— А-а, черт! — с досадой буркнул лесник, скрываясь на кухне.
Я сел в широкое приемистое кресло. Легонько и упруго оно обняло меня со всех сторон. Тело славно отдыхало в его прохладных глубинах. Я откинулся на спинку, сидел не шевелясь. В окна видно было раздолье озера, синеву дальних лесов, светлую полоску льда на свинцовой воде. Все было просто, печально, первобытно-свежо, как всегда бывает вдали от жилья, от больших городов, селений. Щучье всегда нравилось мне: настоящее лесное озеро — не слишком большое, чтобы подавлять своей величиной, неприятно-огромной равниной холодной и глубокой воды, и не слишком маленькое, не закрытое лесом, на котором чувствуешь себя стесненным, как в луже. Оно было не широко, но длинно, как северные проточные озера-туманы. Редко над его пасмурными волнами торопились стаи каких-то уток. Шел весенний жоркий пролет, который не останавливает никакая погода.

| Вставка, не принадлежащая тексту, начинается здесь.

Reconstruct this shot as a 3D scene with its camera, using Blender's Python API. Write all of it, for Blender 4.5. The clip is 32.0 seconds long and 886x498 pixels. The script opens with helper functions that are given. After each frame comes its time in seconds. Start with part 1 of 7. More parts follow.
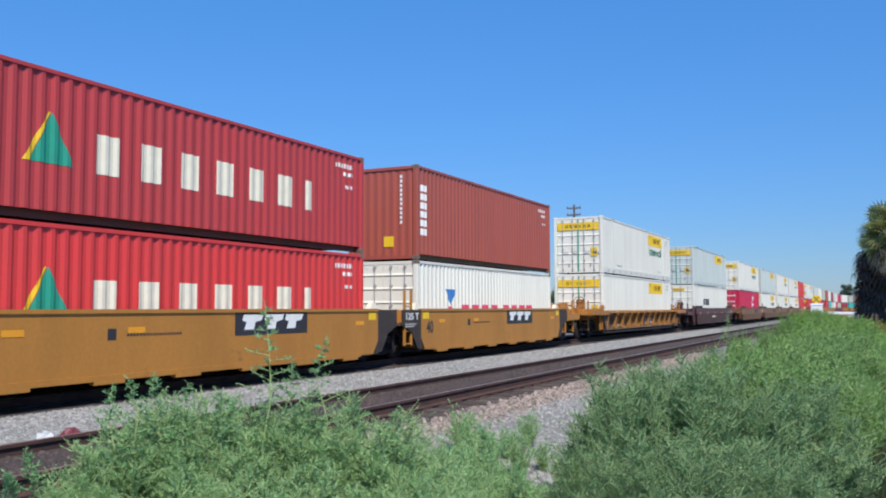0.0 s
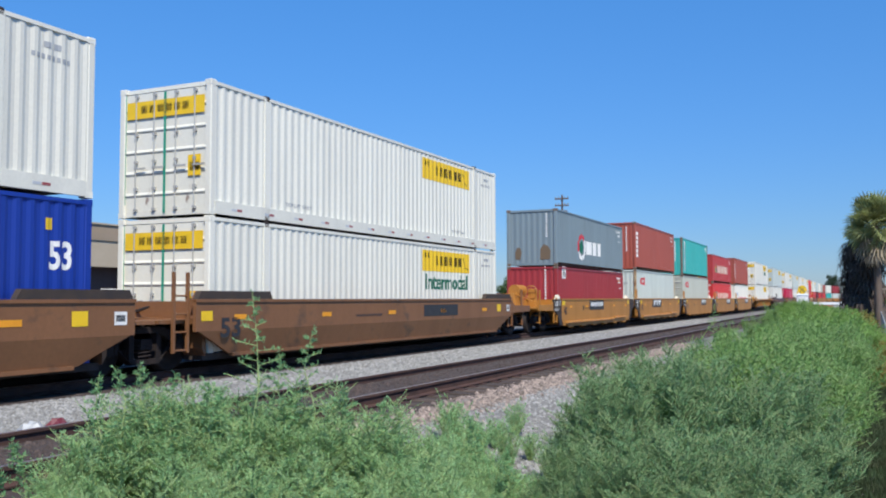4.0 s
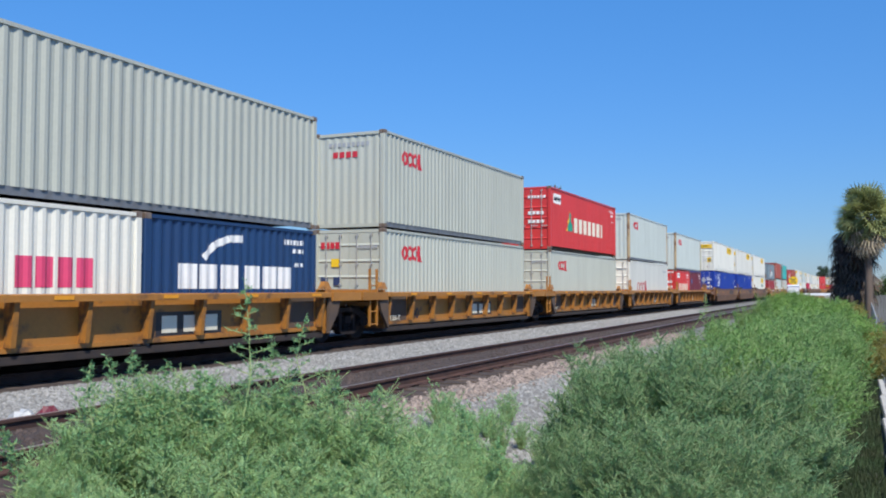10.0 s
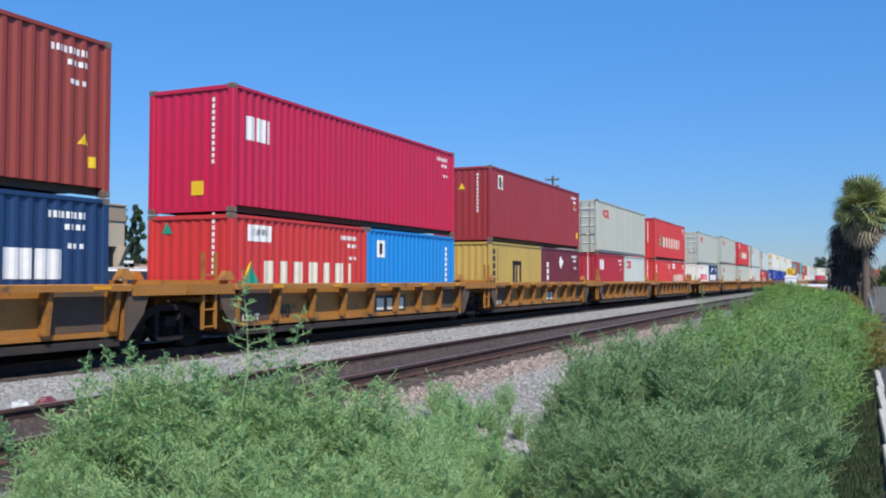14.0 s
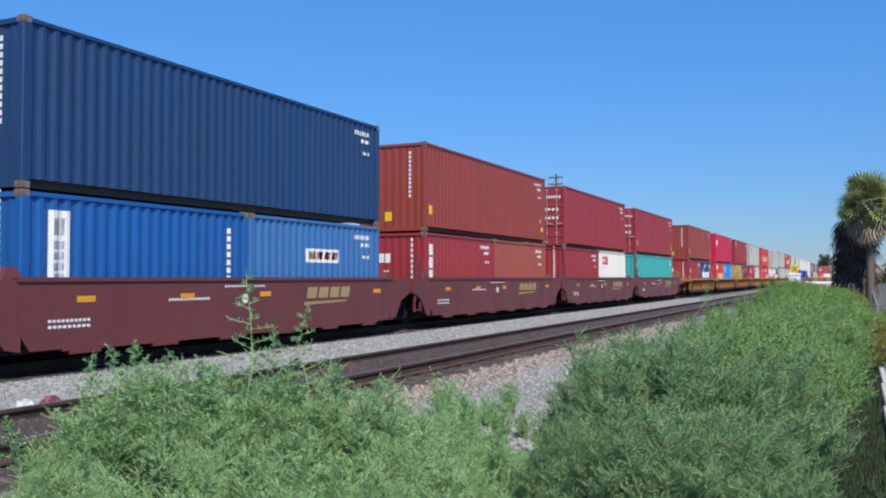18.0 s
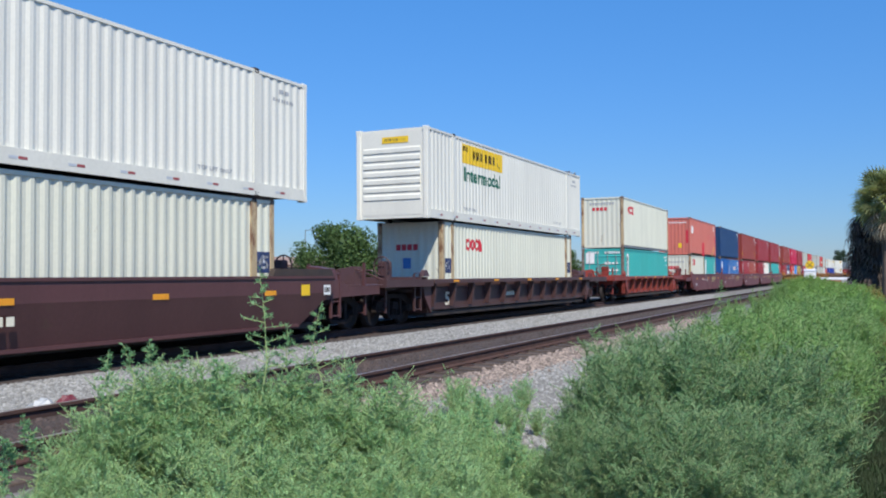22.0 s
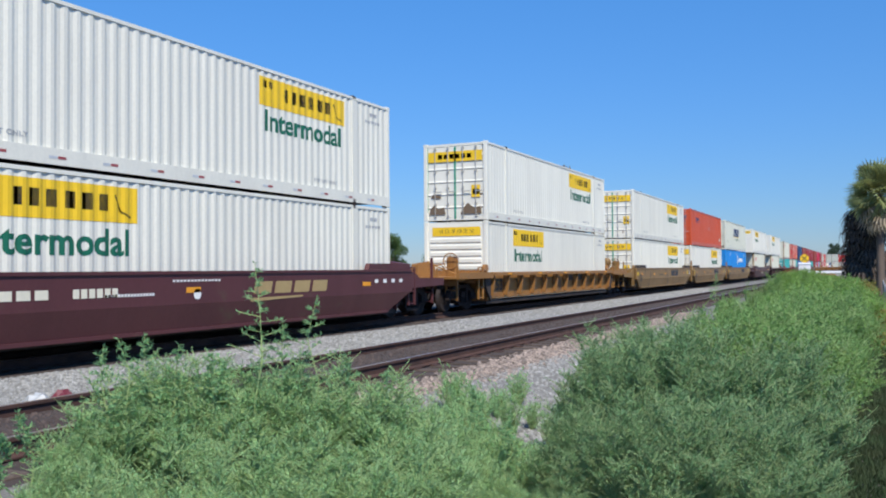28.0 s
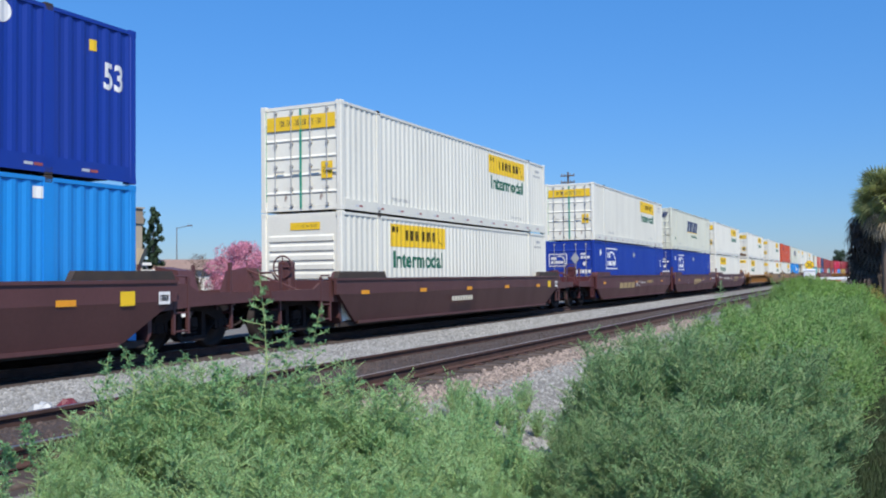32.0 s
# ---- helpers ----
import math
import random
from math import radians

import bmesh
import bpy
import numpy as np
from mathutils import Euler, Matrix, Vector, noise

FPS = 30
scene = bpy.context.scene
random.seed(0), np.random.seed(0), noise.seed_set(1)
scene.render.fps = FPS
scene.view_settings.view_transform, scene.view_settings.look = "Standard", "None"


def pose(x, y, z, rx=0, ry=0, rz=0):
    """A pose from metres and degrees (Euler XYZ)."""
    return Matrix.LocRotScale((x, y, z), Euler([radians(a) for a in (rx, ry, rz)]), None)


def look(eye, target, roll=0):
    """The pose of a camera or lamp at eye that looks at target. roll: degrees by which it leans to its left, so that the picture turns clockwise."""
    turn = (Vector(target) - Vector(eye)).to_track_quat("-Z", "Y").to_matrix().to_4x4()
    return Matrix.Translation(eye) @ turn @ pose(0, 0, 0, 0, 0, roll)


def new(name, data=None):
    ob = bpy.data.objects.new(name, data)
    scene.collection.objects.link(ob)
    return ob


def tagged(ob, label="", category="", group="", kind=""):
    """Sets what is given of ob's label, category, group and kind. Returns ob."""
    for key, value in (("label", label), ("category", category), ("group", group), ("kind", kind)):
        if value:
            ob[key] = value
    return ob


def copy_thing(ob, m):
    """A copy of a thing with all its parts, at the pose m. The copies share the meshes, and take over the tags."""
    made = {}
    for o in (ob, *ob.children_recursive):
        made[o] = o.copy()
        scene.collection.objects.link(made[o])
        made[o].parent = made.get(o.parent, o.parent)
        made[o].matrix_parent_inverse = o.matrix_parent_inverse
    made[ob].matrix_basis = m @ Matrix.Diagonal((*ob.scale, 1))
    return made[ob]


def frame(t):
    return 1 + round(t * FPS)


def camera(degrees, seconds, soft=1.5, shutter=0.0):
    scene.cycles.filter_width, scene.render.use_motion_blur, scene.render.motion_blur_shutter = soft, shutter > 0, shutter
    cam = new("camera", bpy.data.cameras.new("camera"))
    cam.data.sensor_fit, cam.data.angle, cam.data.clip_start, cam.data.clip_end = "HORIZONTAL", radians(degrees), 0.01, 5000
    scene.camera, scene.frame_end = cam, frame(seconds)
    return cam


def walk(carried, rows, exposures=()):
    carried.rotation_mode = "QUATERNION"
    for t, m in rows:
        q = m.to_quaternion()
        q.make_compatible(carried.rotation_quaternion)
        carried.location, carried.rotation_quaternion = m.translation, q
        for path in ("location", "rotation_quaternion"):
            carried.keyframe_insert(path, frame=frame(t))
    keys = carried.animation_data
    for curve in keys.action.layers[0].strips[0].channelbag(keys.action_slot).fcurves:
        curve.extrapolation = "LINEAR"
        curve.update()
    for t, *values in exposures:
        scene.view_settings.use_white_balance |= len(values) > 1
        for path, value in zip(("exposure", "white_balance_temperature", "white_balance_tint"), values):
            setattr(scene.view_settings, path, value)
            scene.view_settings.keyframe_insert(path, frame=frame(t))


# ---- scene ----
# ---- camera ----
cam = camera(53.0, 32.0, soft=2.0)
# seconds, yaw, pitch, roll of a camera held in one spot at eye height
VIEW = [[0.0, 26.04, 3.86, 0.18], [0.5, 26.14, 3.85, 0.33], [1.0, 26.17, 3.55, 0.32], [1.5, 25.67, 3.40, 0.27], [2.0, 25.4, 3.24, 0.15], [2.5, 25.3, 3.22, 0.11],
        [3.0, 25.2, 3.23, 0.07], [3.5, 25.27, 3.28, 0.07], [4.0, 25.27, 3.23, 0.15], [4.5, 25.23, 3.09, 0.22], [6.5, 25.48, 2.68, 0.26], [7.0, 25.48, 2.78, 0.06]]
VIEW += [[7.5, 25.36, 2.76, 0.11], [8.0, 25.25, 2.70, 0.08], [8.5, 24.81, 2.59, -0.03], [9.0, 24.64, 2.64, -0.16], [9.5, 24.58, 2.56, -0.12], [10.0, 24.78, 2.55, -0.08],
         [10.5, 24.68, 2.39, -0.09], [11.0, 24.8, 2.24, 0.06], [11.5, 24.93, 2.10, 0.07], [12.0, 24.85, 2.15, 0.03], [12.5, 24.77, 2.15, -0.01], [13.0, 24.61, 2.13, -0.06]]
VIEW += [[13.5, 24.6, 2.09, -0.19], [14.0, 24.63, 1.96, -0.12], [14.5, 24.47, 2.06, -0.10], [15.0, 24.42, 1.98, -0.05], [15.5, 24.61, 1.94, -0.12], [17.5, 24.88, 1.88, -0.06],
         [18.0, 24.86, 1.85, 0.05], [18.5, 24.93, 1.84, 0.07], [19.0, 25.2, 1.77, 0.33], [19.5, 25.45, 1.73, 0.30], [20.0, 25.13, 1.71, 0.19], [20.5, 25.18, 1.86, 0.26]]
VIEW += [[21.0, 25.25, 1.66, 0.30], [21.5, 25.48, 1.52, 0.34], [22.0, 25.71, 1.72, 0.36], [22.5, 25.52, 1.79, 0.44], [23.0, 25.57, 1.66, 0.28], [23.5, 25.23, 1.61, 0.27],
         [24.0, 25.11, 1.42, 0.23], [24.5, 25.03, 1.30, 0.34], [25.0, 25.0, 1.24, 0.39], [25.5, 24.82, 1.14, 0.32], [27.5, 25.05, 1.28, 0.39], [28.0, 25.41, 1.33, 0.43]]
VIEW += [[28.5, 25.38, 1.49, 0.45], [29.0, 25.34, 1.56, 0.51], [29.5, 25.33, 1.54, 0.53], [30.0, 25.41, 1.53, 0.67], [30.5, 25.52, 1.74, 0.70], [31.0, 25.73, 1.80, 0.57],
         [31.5, 25.62, 1.79, 0.65], [32.0, 25.69, 1.83, 0.64]]
walk(cam, [(t, pose(0, 0, 0, 90 + pitch, roll, yaw)) for t, yaw, pitch, roll in VIEW])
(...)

«Хорошо здесь! — подумалось с некоторой завистью. — Лес! Воздух! Озеро! Живи себе, пиши этюды, рыбачь вволюшку. То ли не жизнь?! Никакого тебе начальства, ни спросов, ни отчетов… Лесничий? Какой лесничий сюда поедет? Стережешь лес — хорошо, и на боку пролежишь — судить некому. Я вот на три дня вырвался, наглядеться не могу, надышаться… А тут каждый день… Погоди, погоди… Каждый-то день лес приглядится? Равнодушному, которому лес — дрова. Может ли надоесть самое близкое, нужное? Ведь не приедается хлеб, вода… Без них не проживешь, а без лесу можно. Посидишь тут месяц — волком завоешь. Один. Без друзей, без жены, без привычных каждое утро улиц, газетных киосков, магазинов, лотков с мороженым. Вот то-то. Позавидовал! Все мы сгоряча завидовать горазды».
Слушал песню самовара и шаги на кухне. В горницу тянуло ладанным дымом горящих шишек. По-домашнему мирно тикали ходики, и я потерял ощущение времени. Но вот самовар гневно загудел, и лесник появился с ним, неловко неся, отстраняя лицо от пара и морщась. Ярко начищенный забубенный самоваришко и на столе не мог успокоиться, фыркал, брызгался, распространял по горнице кисловатый угар недотлелого угля. А лесник хлопотал, брякал тарелками, доставал кружки, сахар, заклеклый хлеб, к которому как нельзя лучше подошла бы пословица «если долго разглядывать — не станешь есть». Появилось варенье темного рубинового цвета.
— Малина, — пояснил Леонид. — Грибов хотите? Только они пересолели. Не умею я… Мало соли кладешь — киснут, много — есть нельзя… Капуста, кажется, лучше.
Явились грибы и капуста, а он все суетился, бегал На кухню, возвращался, наконец сел. Обвел ладонью отсвечивающий на концах ежик волос и поглядел с таким русским радушием, что я чуть не отвернулся со странного стыда — давно меня так никто не встречал.
Должно быть, лесник проголодался, пил чай с увлечением, шумно, хрустел сахаром, вздыхал, крякал, отдувался. Высокий лоб и долгий нос его потно лоснились. Он вытирал испарину рукавом и быстро говорил в промежутках между глотками:
— Токов за озером много… В сорок первом квартале… В сорок втором… В тридцать четвертом… Везде глухарь теперь. До двадцати штук поет, по моим подсчетам. Еще молодых скрипунов десятка полтора… Я за глухарями строго слежу, в марте по насту считал… Самый ближний ток за озером, там, — указал кружкой на восток. — Видите, гора повыше других, вон она, шапкой поднимается. Это Медвежья. Глухая гора. В ельниках, в кедровнике, в гарях. Малинники там. Под горой, в распадке — речка… Тоже Медвежья называется… В Исток течет. По речке-то кое-где покосы старые, поляны, прогалины… Раньше был курень. Уголь жгли. Давно. А лес-то какой! И сейчас сосны, ели есть — во! На коне объезжай. Башня башней… Триста, а может, четыреста лет ей — и не сохнет. Вот глухари-то и любят это место. Придешь на ток: там щелкает, там щелкает. Копалухи: ко-о, ко-о. Косачи тут же на покосах токуют!
Он забыл про чай и, размахивая пустой чашкой, блестя глазами, продолжал:
— Я уж их не считаю. Иногда прямо на кордон прилетают. Вон, на березы-то, — показал на окно в огород. — Осенью, ближе к зиме, как поспеет на березах сережка, снежок выпадет, выйдешь рано в сенки, а косачи уж тут, затемно прилетели. И вдали-то по березнику как углем начерчено. Вот сколько!
Налил чаю, отхлебнул, поставил чашку.